Records with scene code:
= = =

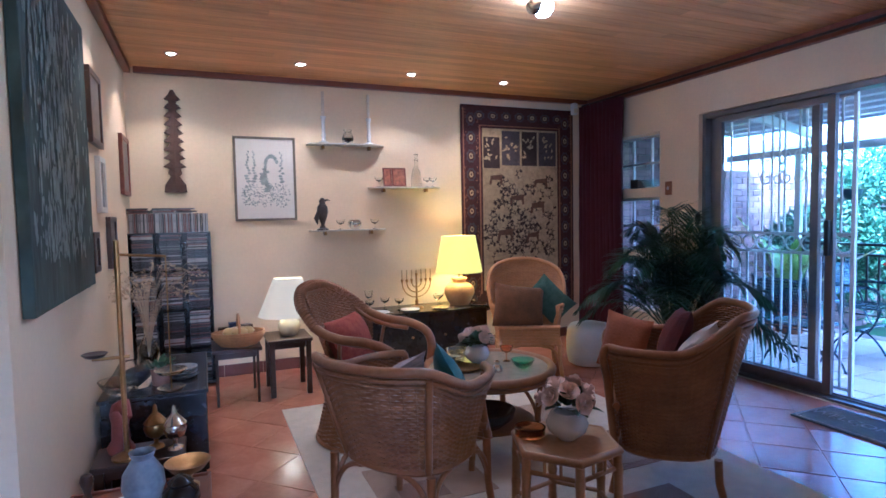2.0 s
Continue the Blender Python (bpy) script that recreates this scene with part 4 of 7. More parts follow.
menorah()
for x, y in ((1.80, 5.12), (1.96, 5.2), (2.06, 5.10), (2.44, 5.14), (2.50, 5.24)):
    turned("wine_glass", (x, y, SZ), [(r * 1.1, z * 1.25) for r, z in CUP], GLASS, "clear stemmed glass on the dark sideboard", "glass", 16, "stemmed glasses on the sideboard")
turned("wine_glass", (1.83, 5.25, SZ), [(r, z * 2.0) for r, z in CUP], GLASS, "tall clear flute on the dark sideboard", "glass", 16, "stemmed glasses on the sideboard")
for x, y in ((1.86, 5.02), (2.14, 5.04), (2.42, 5.02), (2.80, 5.03)):
    turned("saucer", (x, y, SZ), PLATE, SILVER if x > 2.3 else WHITE_CERAMIC, "small flat dish on the dark sideboard", "dish", 24, "small dishes on the sideboard")

# ---------------------------------------------------------------- small tables, white lamp, bread basket
def side_table(at, w, d, h, mat, label, legs=0.018):
    t = thing("side_table", at, label, "side table")
    part("tabletop", boxes(((-w / 2, -d / 2, h - 0.025), (w / 2, d / 2, h)), bevel=0.004), mat, t)
    part("apron", boxes(((-w / 2 + 0.03, -d / 2 + 0.03, h - 0.07), (w / 2 - 0.03, -d / 2 + 0.042, h - 0.025)), ((-w / 2 + 0.03, d / 2 - 0.042, h - 0.07), (w / 2 - 0.03, d / 2 - 0.03, h - 0.025))), mat, t)
    for sx, sy in product((-1, 1), repeat=2):
        x, y = sx * (w / 2 - 0.03), sy * (d / 2 - 0.03)
        part("leg", boxes(((x - legs, y - legs, 0), (x + legs, y + legs, h - 0.025)), bevel=0.003), mat, t)
    return t


side_table((1.07, 4.83, 0), 0.32, 0.38, 0.42, DARK_WOOD, "small dark wooden table below the cream lamp")
table_lamp((1.09, 4.85, 0.42), SHADE_SOFT, CERAMIC, [(0, 0), (0.06, 0), (0.065, 0.01), (0.085, 0.06), (0.075, 0.10), (0.04, 0.13), (0.03, 0.145), (0, 0.15)], 0.105, 0.225, 0.15, 0.43, "softly lit table lamp with a cream pleated shade")
tt = side_table((0.70, 4.80, 0), 0.33, 0.42, 0.40, DARK_WOOD, "narrow brown side table with slim legs", 0.009)


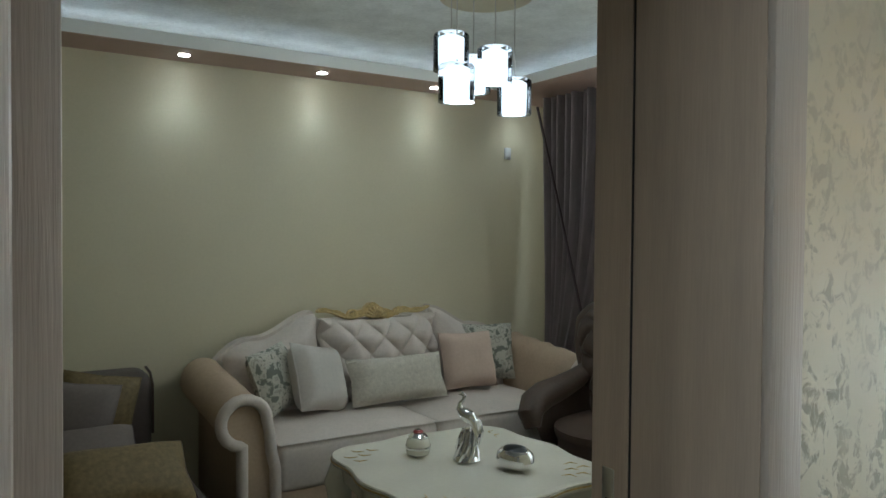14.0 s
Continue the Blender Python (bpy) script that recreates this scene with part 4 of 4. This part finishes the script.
carpet = rug("salon_carpet", "grey and cream patterned carpet with leaf scrolls", -5.0, 3.8, -2.35, 6.95, 0.0, CARPET)


def scroll_arm(front_x, back_x, y, z_top, width, body_mat, trim_mat, parent, side, channels=5):
    """A rolled sofa arm: an outline with a scroll at the top, drawn out from front to back."""
    r = width * 0.55
    c = (y + side * width * 0.35, z_top - r)
    pts = [(y - side * width * 0.42, 0.12)]
    pts += [(y - side * width * 0.4, z_top - 3.2 * r), (y - side * width * 0.3, z_top - 2.3 * r), (y - side * width * 0.26, z_top - 1.5 * r)]
    pts += [(c[0] + side * r * math.cos(a), c[1] + r * math.sin(a)) for a in [math.pi - i * (math.pi * 1.45) / 14 for i in range(15)]]
    pts += [(c[0] + side * r * 0.1, c[1] - r * 0.95), (y + side * width * 0.4, 0.12)]
    n = 12
    bm = bmesh.new()
    rings = []
    for i in range(n + 1):
        t = i / n
        x = front_x + (back_x - front_x) * t
        swell = 1 + 0.09 * abs(math.sin(t * math.pi * channels))
        rings.append([bm.verts.new((x, y + (p[0] - y) * swell, 0.12 + (p[1] - 0.12) * (1 + 0.03 * abs(math.sin(t * math.pi * channels))) * (1 + 0.12 * t))) for p in pts])
    k = len(pts)
    for a, b in zip(rings, rings[1:]):
        for j in range(k):
            bm.faces.new((a[j], a[(j + 1) % k], b[(j + 1) % k], b[j]))
    bm.faces.new(rings[0])
    bm.faces.new(rings[-1][::-1])
    arm = part("arm", bm, body_mat, parent)
    d = 0.012 if front_x > back_x else -0.012
    part("arm_piping", tube([(front_x + d, p[0], p[1]) for p in pts], 0.028, 10), trim_mat, arm, "rolled velvet edge")
    return arm


def tufted(u0, u1, z0, z1, top, rows, cols, depth):
    """A buttoned panel in x and z, bulging towards -y; top(u) adds height to its upper edge."""
    def f(u, v):
        a, b = u * cols, v * rows
        bul = abs(math.sin(math.pi * (a + b))) ** 0.6 * abs(math.sin(math.pi * (a - b))) ** 0.6
        edge = min(1, 6 * u, 6 * (1 - u), 6 * v, 6 * (1 - v)) ** 0.5
        return (u0 + (u1 - u0) * u, -depth * (0.45 * bul + 0.75 * edge) - 0.10 * (1 - v), z0 + (z1 + top(u) - z0) * v)
    return f


def crest(w, z, parent, y):
    """A carved gilt crest: two scrolled wings that meet at a shell."""
    low = lambda t: z - 0.02 + 0.05 * (2 * t - 1) ** 2 + 0.012 * math.sin(t * math.pi * 6)
    high = lambda t: low(t) + 0.012 + 0.034 * math.sin(math.pi * t) ** 0.3 * (0.8 + 0.2 * math.sin(t * math.pi * 14)) + 0.055 * math.exp(-((t - 0.5) / 0.1) ** 2)
    ts = [i / 48 for i in range(49)]
    outline = [(-w / 2 + w * t, low(t)) for t in ts] + [(-w / 2 + w * t, high(t)) for t in reversed(ts)]
    cr = part("crest", prism(outline, y - 0.02, y + 0.02, "y"), GILT, parent, "carved gilt wooden crest")
    part("bead_line", tube([(-w / 2 + w * t, y - 0.024, low(t) + 0.008) for t in ts], 0.006, 8), GILT, cr)
    for i in range(9):
        a = math.pi * (0.08 + 0.84 * i / 8)
        part("shell_lobe", tube([(0, y - 0.02, z - 0.02), (0.045 * math.cos(a), y - 0.03, z - 0.02 + 0.05 * math.sin(a)), (0.075 * math.cos(a), y - 0.024, z - 0.02 + 0.075 * math.sin(a))], [0.006, 0.014, 0.007], 8), GILT, cr)
    for sgn in (-1, 1):
        spiral = [(sgn * (w * 0.2 + 0.04 * (1 - t) * math.cos(t * 9)), y - 0.015, z + 0.012 + 0.03 * (1 - t) * math.sin(t * 9)) for t in [i / 24 for i in range(25)]]
        part("scroll", tube(spiral, 0.008, 8), GILT, cr)
    return cr


def seat_block(w, d, z0, z1, material, parent, name="seat_cushion", x=0.0, y=0.0):
    def top(u, v):
        a, b = 2 * u - 1, 2 * v - 1
        return (x + a * w / 2, y + b * d / 2, z1 + 0.03 * (1 - a ** 4) * (1 - b ** 4))
    bm = sheet(top, 16, 12)
    box(x - w / 2, y - d / 2, z0, x + w / 2, y + d / 2, z1, 0.035, bm, 3)
    return part(name, bm, material, parent)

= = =

#### [The exercise]
Transcribe the material exactly, leaving every picture out.

#### [Result of the task]
2.0 s
Continue the Blender Python (bpy) script that recreates this scene with part 4 of 7. More parts follow.
menorah()
for x, y in ((1.80, 5.12), (1.96, 5.2), (2.06, 5.10), (2.44, 5.14), (2.50, 5.24)):
    turned("wine_glass", (x, y, SZ), [(r * 1.1, z * 1.25) for r, z in CUP], GLASS, "clear stemmed glass on the dark sideboard", "glass", 16, "stemmed glasses on the sideboard")
turned("wine_glass", (1.83, 5.25, SZ), [(r, z * 2.0) for r, z in CUP], GLASS, "tall clear flute on the dark sideboard", "glass", 16, "stemmed glasses on the sideboard")
for x, y in ((1.86, 5.02), (2.14, 5.04), (2.42, 5.02), (2.80, 5.03)):
    turned("saucer", (x, y, SZ), PLATE, SILVER if x > 2.3 else WHITE_CERAMIC, "small flat dish on the dark sideboard", "dish", 24, "small dishes on the sideboard")

# ---------------------------------------------------------------- small tables, white lamp, bread basket
def side_table(at, w, d, h, mat, label, legs=0.018):
    t = thing("side_table", at, label, "side table")
    part("tabletop", boxes(((-w / 2, -d / 2, h - 0.025), (w / 2, d / 2, h)), bevel=0.004), mat, t)
    part("apron", boxes(((-w / 2 + 0.03, -d / 2 + 0.03, h - 0.07), (w / 2 - 0.03, -d / 2 + 0.042, h - 0.025)), ((-w / 2 + 0.03, d / 2 - 0.042, h - 0.07), (w / 2 - 0.03, d / 2 - 0.03, h - 0.025))), mat, t)
    for sx, sy in product((-1, 1), repeat=2):
        x, y = sx * (w / 2 - 0.03), sy * (d / 2 - 0.03)
        part("leg", boxes(((x - legs, y - legs, 0), (x + legs, y + legs, h - 0.025)), bevel=0.003), mat, t)
    return t


side_table((1.07, 4.83, 0), 0.32, 0.38, 0.42, DARK_WOOD, "small dark wooden table below the cream lamp")
table_lamp((1.09, 4.85, 0.42), SHADE_SOFT, CERAMIC, [(0, 0), (0.06, 0), (0.065, 0.01), (0.085, 0.06), (0.075, 0.10), (0.04, 0.13), (0.03, 0.145), (0, 0.15)], 0.105, 0.225, 0.15, 0.43, "softly lit table lamp with a cream pleated shade")
tt = side_table((0.70, 4.80, 0), 0.33, 0.42, 0.40, DARK_WOOD, "narrow brown side table with slim legs", 0.009)


14.0 s
Continue the Blender Python (bpy) script that recreates this scene with part 4 of 4. This part finishes the script.
carpet = rug("salon_carpet", "grey and cream patterned carpet with leaf scrolls", -5.0, 3.8, -2.35, 6.95, 0.0, CARPET)


def scroll_arm(front_x, back_x, y, z_top, width, body_mat, trim_mat, parent, side, channels=5):
    """A rolled sofa arm: an outline with a scroll at the top, drawn out from front to back."""
    r = width * 0.55
    c = (y + side * width * 0.35, z_top - r)
    pts = [(y - side * width * 0.42, 0.12)]
    pts += [(y - side * width * 0.4, z_top - 3.2 * r), (y - side * width * 0.3, z_top - 2.3 * r), (y - side * width * 0.26, z_top - 1.5 * r)]
    pts += [(c[0] + side * r * math.cos(a), c[1] + r * math.sin(a)) for a in [math.pi - i * (math.pi * 1.45) / 14 for i in range(15)]]
    pts += [(c[0] + side * r * 0.1, c[1] - r * 0.95), (y + side * width * 0.4, 0.12)]
    n = 12
    bm = bmesh.new()
    rings = []
    for i in range(n + 1):
        t = i / n
        x = front_x + (back_x - front_x) * t
        swell = 1 + 0.09 * abs(math.sin(t * math.pi * channels))
        rings.append([bm.verts.new((x, y + (p[0] - y) * swell, 0.12 + (p[1] - 0.12) * (1 + 0.03 * abs(math.sin(t * math.pi * channels))) * (1 + 0.12 * t))) for p in pts])
    k = len(pts)
    for a, b in zip(rings, rings[1:]):
        for j in range(k):
            bm.faces.new((a[j], a[(j + 1) % k], b[(j + 1) % k], b[j]))
    bm.faces.new(rings[0])
    bm.faces.new(rings[-1][::-1])
    arm = part("arm", bm, body_mat, parent)
    d = 0.012 if front_x > back_x else -0.012
    part("arm_piping", tube([(front_x + d, p[0], p[1]) for p in pts], 0.028, 10), trim_mat, arm, "rolled velvet edge")
    return arm


def tufted(u0, u1, z0, z1, top, rows, cols, depth):
    """A buttoned panel in x and z, bulging towards -y; top(u) adds height to its upper edge."""
    def f(u, v):
        a, b = u * cols, v * rows
        bul = abs(math.sin(math.pi * (a + b))) ** 0.6 * abs(math.sin(math.pi * (a - b))) ** 0.6
        edge = min(1, 6 * u, 6 * (1 - u), 6 * v, 6 * (1 - v)) ** 0.5
        return (u0 + (u1 - u0) * u, -depth * (0.45 * bul + 0.75 * edge) - 0.10 * (1 - v), z0 + (z1 + top(u) - z0) * v)
    return f


def crest(w, z, parent, y):
    """A carved gilt crest: two scrolled wings that meet at a shell."""
    low = lambda t: z - 0.02 + 0.05 * (2 * t - 1) ** 2 + 0.012 * math.sin(t * math.pi * 6)
    high = lambda t: low(t) + 0.012 + 0.034 * math.sin(math.pi * t) ** 0.3 * (0.8 + 0.2 * math.sin(t * math.pi * 14)) + 0.055 * math.exp(-((t - 0.5) / 0.1) ** 2)
    ts = [i / 48 for i in range(49)]
    outline = [(-w / 2 + w * t, low(t)) for t in ts] + [(-w / 2 + w * t, high(t)) for t in reversed(ts)]
    cr = part("crest", prism(outline, y - 0.02, y + 0.02, "y"), GILT, parent, "carved gilt wooden crest")
    part("bead_line", tube([(-w / 2 + w * t, y - 0.024, low(t) + 0.008) for t in ts], 0.006, 8), GILT, cr)
    for i in range(9):
        a = math.pi * (0.08 + 0.84 * i / 8)
        part("shell_lobe", tube([(0, y - 0.02, z - 0.02), (0.045 * math.cos(a), y - 0.03, z - 0.02 + 0.05 * math.sin(a)), (0.075 * math.cos(a), y - 0.024, z - 0.02 + 0.075 * math.sin(a))], [0.006, 0.014, 0.007], 8), GILT, cr)
    for sgn in (-1, 1):
        spiral = [(sgn * (w * 0.2 + 0.04 * (1 - t) * math.cos(t * 9)), y - 0.015, z + 0.012 + 0.03 * (1 - t) * math.sin(t * 9)) for t in [i / 24 for i in range(25)]]
        part("scroll", tube(spiral, 0.008, 8), GILT, cr)
    return cr


def seat_block(w, d, z0, z1, material, parent, name="seat_cushion", x=0.0, y=0.0):
    def top(u, v):
        a, b = 2 * u - 1, 2 * v - 1
        return (x + a * w / 2, y + b * d / 2, z1 + 0.03 * (1 - a ** 4) * (1 - b ** 4))
    bm = sheet(top, 16, 12)
    box(x - w / 2, y - d / 2, z0, x + w / 2, y + d / 2, z1, 0.035, bm, 3)
    return part(name, bm, material, parent)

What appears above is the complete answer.